The graph of \[y = \sin x,\,y = \cos x,\,y = \tan x,\,and\,y = \csc x\] are drawn on the same axes from 0 to $ \dfrac{\pi }{2} $ . A vertical line is drawn through the points where the graphs of $ y = \cos x $ and $ y = \tan x $ cross, intersecting the other graphs at the points A & B. The length of the line segment AB is?

Answer 1

Hint: We are given four trigonometric functions that are drawn on the same axes from 0 to $ \dfrac{\pi }{2} $ . After plotting all the given four functions, we will find the point of intersection of the cosine and tangent functions and then draw a vertical line passing through that point. We will find the length of AB by finding the length of the AC and BC and then subtracting BC from AC.

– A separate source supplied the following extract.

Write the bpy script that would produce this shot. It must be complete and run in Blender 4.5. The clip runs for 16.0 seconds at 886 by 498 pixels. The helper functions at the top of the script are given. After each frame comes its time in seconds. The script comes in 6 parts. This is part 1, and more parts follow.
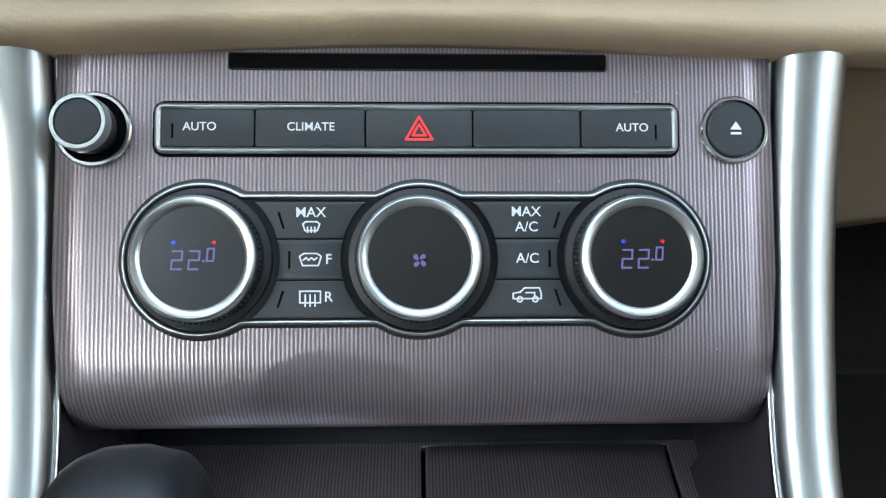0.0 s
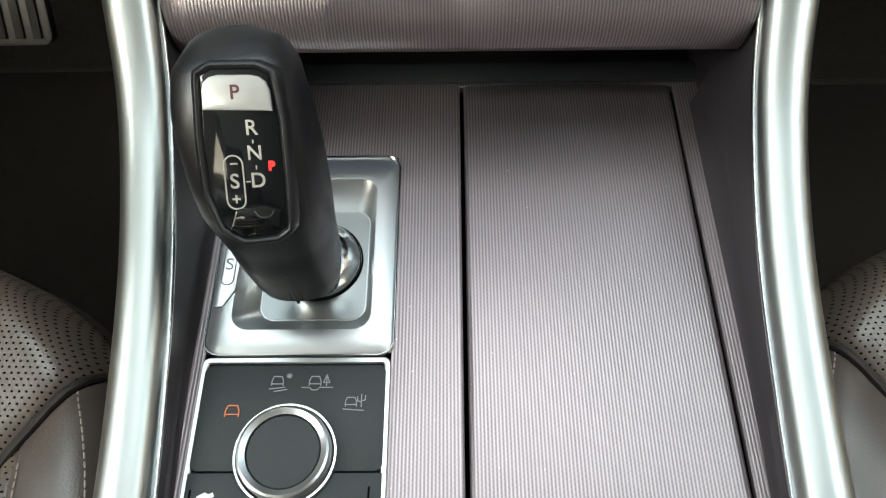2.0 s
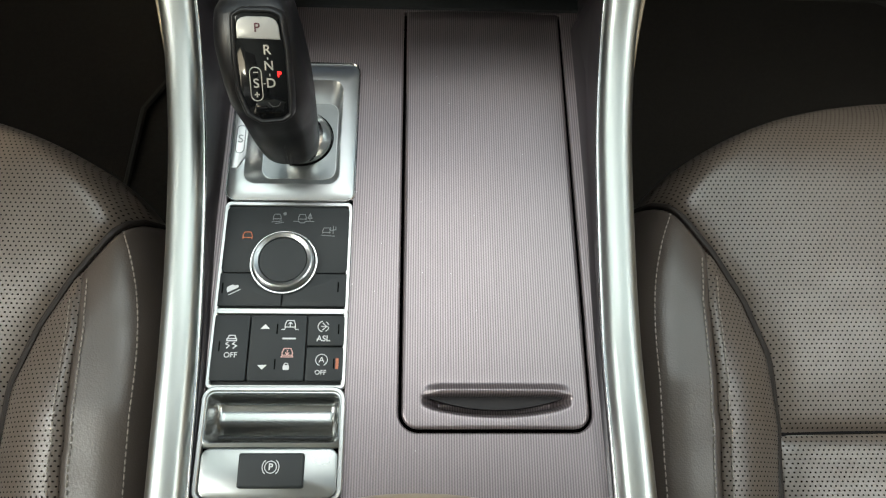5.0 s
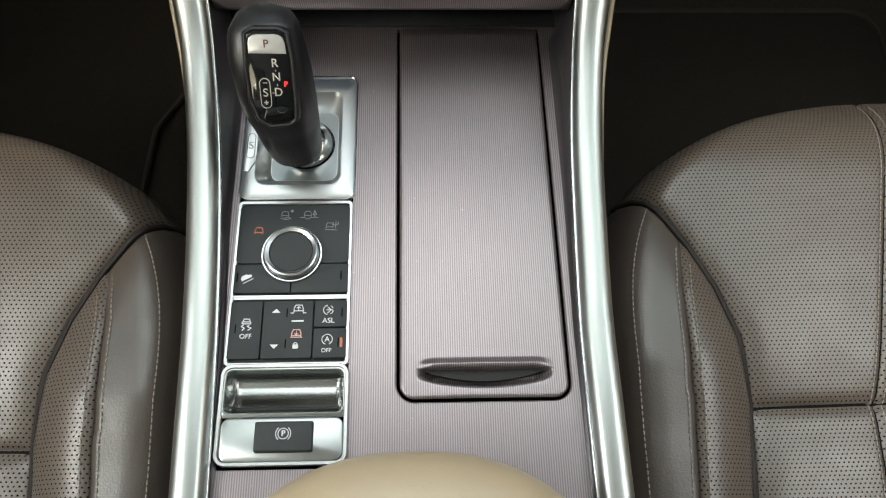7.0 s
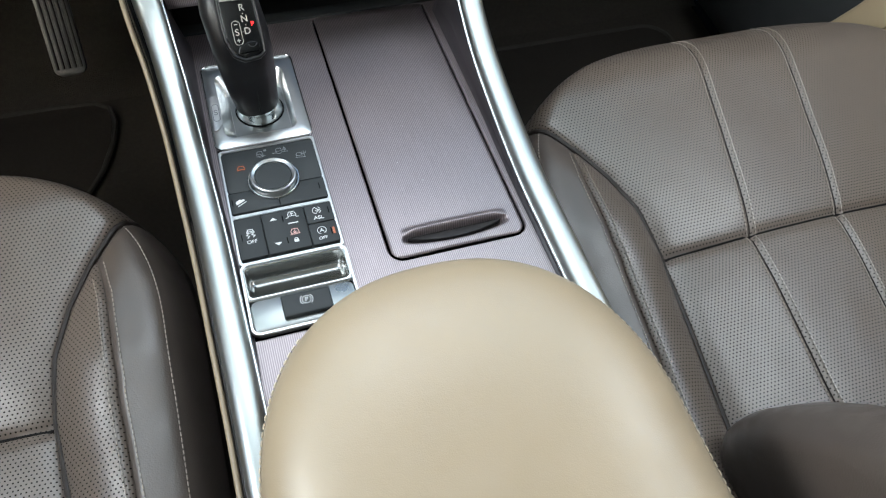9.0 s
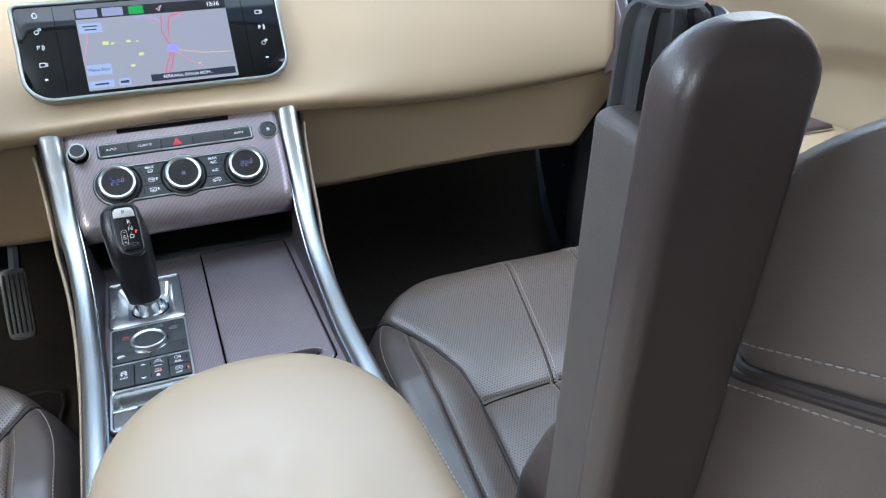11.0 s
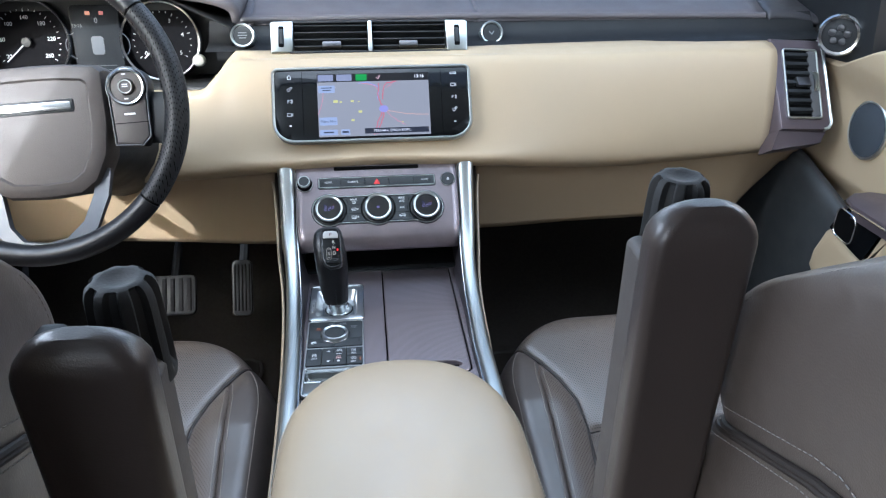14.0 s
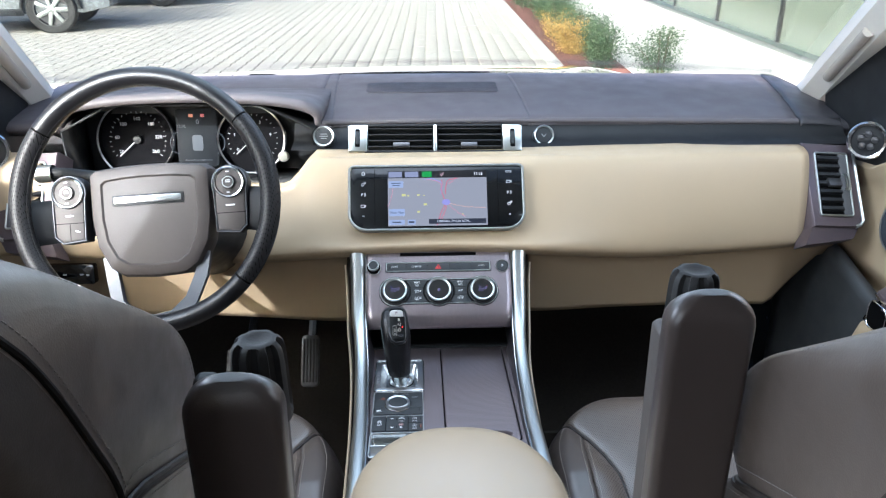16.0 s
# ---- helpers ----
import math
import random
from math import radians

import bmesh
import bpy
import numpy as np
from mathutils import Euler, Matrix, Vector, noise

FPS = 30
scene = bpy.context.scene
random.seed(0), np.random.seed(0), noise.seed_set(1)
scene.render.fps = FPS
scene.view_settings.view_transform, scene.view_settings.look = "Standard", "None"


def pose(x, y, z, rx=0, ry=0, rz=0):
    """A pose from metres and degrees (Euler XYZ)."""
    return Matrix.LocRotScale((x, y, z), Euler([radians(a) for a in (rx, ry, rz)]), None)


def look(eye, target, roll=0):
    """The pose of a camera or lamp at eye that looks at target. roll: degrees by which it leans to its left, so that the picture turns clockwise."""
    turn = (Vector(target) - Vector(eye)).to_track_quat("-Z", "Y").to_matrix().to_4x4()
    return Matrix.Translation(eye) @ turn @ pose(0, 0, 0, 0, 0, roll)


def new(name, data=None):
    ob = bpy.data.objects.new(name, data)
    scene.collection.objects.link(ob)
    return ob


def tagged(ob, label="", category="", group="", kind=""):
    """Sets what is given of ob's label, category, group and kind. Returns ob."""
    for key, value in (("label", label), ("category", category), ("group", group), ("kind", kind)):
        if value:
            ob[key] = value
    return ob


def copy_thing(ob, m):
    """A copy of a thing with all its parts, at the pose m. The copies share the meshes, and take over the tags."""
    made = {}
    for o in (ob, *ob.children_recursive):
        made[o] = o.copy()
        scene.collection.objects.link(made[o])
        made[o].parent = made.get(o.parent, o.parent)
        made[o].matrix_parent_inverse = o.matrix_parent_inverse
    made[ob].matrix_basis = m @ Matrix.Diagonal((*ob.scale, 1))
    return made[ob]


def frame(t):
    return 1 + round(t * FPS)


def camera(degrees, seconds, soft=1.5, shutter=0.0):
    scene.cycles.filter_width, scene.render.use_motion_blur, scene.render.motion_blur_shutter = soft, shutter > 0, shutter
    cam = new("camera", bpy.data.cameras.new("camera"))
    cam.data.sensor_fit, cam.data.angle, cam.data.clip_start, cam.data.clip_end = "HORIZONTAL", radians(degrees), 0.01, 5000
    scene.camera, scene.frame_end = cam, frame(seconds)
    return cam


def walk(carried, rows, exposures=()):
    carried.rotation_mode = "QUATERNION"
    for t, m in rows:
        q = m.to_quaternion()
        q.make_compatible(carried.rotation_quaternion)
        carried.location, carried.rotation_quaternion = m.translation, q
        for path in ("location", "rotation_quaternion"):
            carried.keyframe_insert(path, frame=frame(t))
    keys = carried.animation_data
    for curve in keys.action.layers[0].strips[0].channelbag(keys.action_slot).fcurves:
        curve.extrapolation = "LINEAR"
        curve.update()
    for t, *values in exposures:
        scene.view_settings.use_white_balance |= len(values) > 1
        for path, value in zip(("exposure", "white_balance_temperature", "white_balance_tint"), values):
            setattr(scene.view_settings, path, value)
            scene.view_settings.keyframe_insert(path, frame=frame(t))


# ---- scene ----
cam = camera(60.8, 16.0, 1.2)
PATH = [
    (0, (-0.001, 0.066, 0.768), (0.069, 1.495, -0.629), 1.8),
    (0.5, (-0.002, 0.058, 0.763), (0.047, 1.447, -0.675), 1.5),
    (1, (-0.008, 0.034, 0.766), (-0.009, 1.263, -0.811), 0.8),
    (1.5, (-0.005, 0.016, 0.769), (-0.033, 1.068, -0.932), -0.6),
    (2, (-0.004, -0.005, 0.784), (-0.026, 0.894, -1.002), -1.6),
    (2.5, (-0.005, -0.021, 0.806), (-0.016, 0.738, -1.044), -0.7),
    (3, (-0.003, -0.037, 0.833), (0.005, 0.615, -1.057), 1.1),
    (3.5, (0.003, -0.047, 0.853), (0.032, 0.55, -1.056), 3.2),
    (4, (0.005, -0.056, 0.868), (0.057, 0.531, -1.043), 5.5),
    (6.3, (0.014, -0.105, 0.962), (0.109, 0.612, -0.903), 7.0),
    (6.5, (0.015, -0.107, 0.96), (0.105, 0.609, -0.906), 6.5),
    (7, (0.014, -0.113, 0.957), (0.082, 0.578, -0.919), 4.7),
    (7.5, (-0.027, -0.145, 0.954), (0.009, 0.533, -0.928), 1.6),
    (8, (-0.074, -0.181, 0.936), (0.025, 0.536, -0.928), 3.0),
    (8.5, (-0.09, -0.234, 0.954), (0.192, 0.603, -0.841), 7.7),
    (9, (-0.081, -0.307, 0.968), (0.358, 0.662, -0.726), 8.4),
    (9.5, (-0.042, -0.383, 0.947), (0.462, 0.752, -0.621), 5.2),
    (10, (-0.019, -0.459, 0.926), (0.56, 0.868, -0.453), 3.4),
    (10.2, (-0.016, -0.499, 0.934), (0.563, 0.899, -0.375), 2.0),
    (12.3, (-0.021, -0.685, 1.022), (0.687, 0.992, 0.194), 0.8),
    (12.5, (-0.023, -0.688, 1.019), (0.669, 0.994, 0.188), 1.0),
    (13, (-0.026, -0.689, 1.017), (0.614, 1.003, 0.164), 0.9),
    (13.5, (-0.017, -0.703, 1.036), (0.422, 1.01, 0.103), 0.8),
    (14, (-0.011, -0.772, 1.1), (0.174, 0.953, 0.105), 0.4),
    (14.5, (-0.014, -0.842, 1.154), (0.07, 0.917, 0.206), -0.1),
    (15, (-0.024, -0.866, 1.165), (0.036, 0.915, 0.257), 0.3),
    (15.5, (-0.025, -0.881, 1.165), (0.028, 0.909, 0.274), 0.0),
    (16, (-0.029, -0.877, 1.153), (0.03, 0.956, 0.355), -0.2),
]
walk(cam, [(t, look(eye, target, roll)) for t, eye, target, roll in PATH], exposures=[(0, 2.50, 5500, 4), (1, 2.80, 6300, 2), (2, 2.55, 6600, 2), (4, 2.20, 6800, 2), (7, 2.29, 6850, 3), (8, 2.38, 6600, 4), (9.5, 2.70, 5950, 6), (10.2, 2.80, 5700, 8), (12.3, 2.56, 5250, 9), (14, 2.57, 5350, 9), (16, 2.56, 5450, 9)])


# ---- world, sun and sky ----
world = bpy.data.worlds.new("daylight")
scene.world = world
world.use_nodes = True
sky = world.node_tree.nodes.new("ShaderNodeTexSky")
sky.sky_type, sky.sun_disc = "NISHITA", False
SUN_DIR = Vector((-1.0, -1.47, 0.92)).normalized()
sky.sun_elevation = math.asin(SUN_DIR.z)
sky.sun_rotation = math.atan2(SUN_DIR.x, SUN_DIR.y)
sky.air_density, sky.dust_density, sky.ozone_density = 0.7, 9.0, 0.5
background = world.node_tree.nodes["Background"]
background.inputs["Strength"].default_value = 0.15
world.node_tree.links.new(sky.outputs["Color"], background.inputs["Color"])
sun = new("sun", bpy.data.lights.new("sun", "SUN"))
sun.data.energy, sun.data.angle, sun.data.color = 1.2, radians(0.8), (1.0, 0.94, 0.85)
sun.matrix_world = look(SUN_DIR * 30, (0, 0, 0))


# added area lamps that boost the sky light in the upper part of the windscreen, of the two front side windows and of
# the left rear one
def sky_lamp(name, at_point, towards, wide, high, watts, colour=(0.95, 0.98, 1.0)):
    lamp = new(name, bpy.data.lights.new(name, "AREA"))
    lamp.data.shape, lamp.data.size, lamp.data.size_y = "RECTANGLE", wide, high
    lamp.data.energy, lamp.data.color = watts, colour
    lamp.matrix_world = look(at_point, towards)


sky_lamp("windscreen_sky", (0.0, 0.330, 1.168), (0.0, 0.02, 0.68), 1.10, 0.36, 1.02)
sky_lamp("right_window_sky", (0.670, 0.02, 1.145), (0.52, 0.04, 0.40), 0.56, 0.22, 0.57)
sky_lamp("left_window_sky", (-0.655, -0.20, 1.140), (0.35, -0.45, 0.78), 0.62, 0.20, 1.30)
# added fill inside the dark rear glass, to brighten the passenger's backrest
sky_lamp("left_rear_fill_lamp", (-0.690, -1.02, 1.080), (0.30, -0.46, 0.78), 0.70, 0.26, 1.5)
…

Complete step by step solution:

Above is the graph of the four functions on the same axes. B is the point of intersection of $ y = \cos x $ and the vertical line passing through the point of intersection of $ y = \cos x $ and $ y = \tan x $ , and A is the point of intersection of $ y = \csc x $ and the point of intersection of $ y = \cos x $ and $ y = \tan x $ .
At the point of intersection of $ y = \cos x $ and $ y = \tan x $ ,
 $
  \cos x = \tan x \\
   \Rightarrow \cos x = \dfrac{{\sin x}}{{\cos x}} \\
   \Rightarrow {\cos ^2}x = \sin x \\
   \Rightarrow 1 - {\sin ^2}x = \sin x \\
   \Rightarrow {\sin ^2}x + \sin x - 1 = 0 \;
  $
Applying the quadratic formula in the above quadratic equation, we get –
 $
  \sin x = \dfrac{{ - 1 \pm \sqrt {{{(1)}^2} - 4(1)( - 1)} }}{{2(1)}} \\
   \Rightarrow \sin x = \dfrac{{ - 1 \pm \sqrt 5 }}{2} \\
  $
We know that $ - 1 \leqslant \sin x \leqslant 1 $ , so $ \sin x = \dfrac{{ - 1 - \sqrt 5 }}{2} $ is rejected.
So, $ \sin x = \dfrac{{ - 1 + \sqrt 5 }}{2} $
Equation of the line BC is $ y = \sin x $ or $ BC = \dfrac{{ - 1 + \sqrt 5 }}{2} $ and equation of line AC is $ y = \csc x $ or $ AC = \dfrac{1}{{\dfrac{{ - 1 + \sqrt 5 }}{2}}} = \dfrac{2}{{ - 1 + \sqrt 5 }} $
So –
 $
  AB = AC - BC = \dfrac{2}{{ - 1 + \sqrt 5 }} - \dfrac{{ - 1 + \sqrt 5 }}{2} \\
   \Rightarrow AB = \dfrac{{4 - {{(\sqrt 5 - 1)}^2}}}{{2(\sqrt 5 - 1)}} \\
   \Rightarrow AB = \dfrac{{4 - (5 + 1 - 2\sqrt 5 )}}{{2(\sqrt 5 - 1)}} \\
   \Rightarrow AB = \dfrac{{4 - 6 + 2\sqrt 5 }}{{2(\sqrt 5 - 1)}} = \dfrac{{2\sqrt 5 - 2}}{{2\sqrt 5 - 2}} \\
   \Rightarrow AB = 1 \;
  $
Hence the length of AB is 1 unit.
So, the correct answer is “1 unit”.

Note: Trigonometric functions are the functions that tell us the relation between the sides of a right-angled triangle and one of its angles other than the right angle. Sine, cosine, tangent, cosecant, secant and cotangent are the main trigonometric functions. We find the equation of AC and BC as AC passes through cosecant function and BC passes through sine function.